I wanted that sequence to be strange and not "actual," which is why, of course, you don't see his face. It's largely dark. But I wanted to try and get over the intensity of that feeling, of longing so deeply that it actually becomes almost morbid. And this is where wonderful things happen on the set. This lovely lad did all the flowers for me—and the track, originally, was to bring the man to the bottom of the stairs, dissolve to that—and he put these flowers in front this mirror. They looked like les fleurs du mal, they looked like the flowers of death. And it was also shot at 48 frames-per-second, so it's slightly slow.

 

You've never made a film set in the present day. Is that something you would ever consider?

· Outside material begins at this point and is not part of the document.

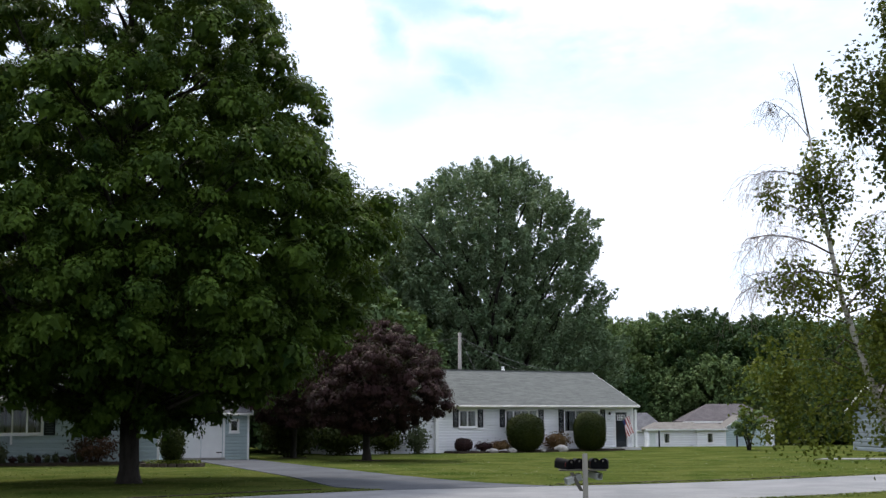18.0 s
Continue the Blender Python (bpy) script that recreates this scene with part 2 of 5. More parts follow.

I don't know. The reason is very simple: I'm a technophobe. I can't use any of this technology. I was the same as a child. If I'm not interested in something, I can't retain the information. I've got one mobile [phone], which doesn't work when I come to America, and there are three numbers on it. If anyone else phones, I switch it off and shout at it. And, because of that, I'm afraid of the world. I don't understand all this technological junk. I'm also repelled by it. There's a level of narcissism that I don't like at all. What I do hate is the way the language is being systematically destroyed, because I love English. I think it's one of the great languages, one of the most expressive, and it's being destroyed.

Because of texting?

And the words that people use. I mean, the Grand Canyon is awesome but little else is.

Well, I think one of the great things about this movie is that it's going to inspire a lot of people to read Dickinson's poetry.

Good. That would be the greatest reward if they do that, because she deserves it.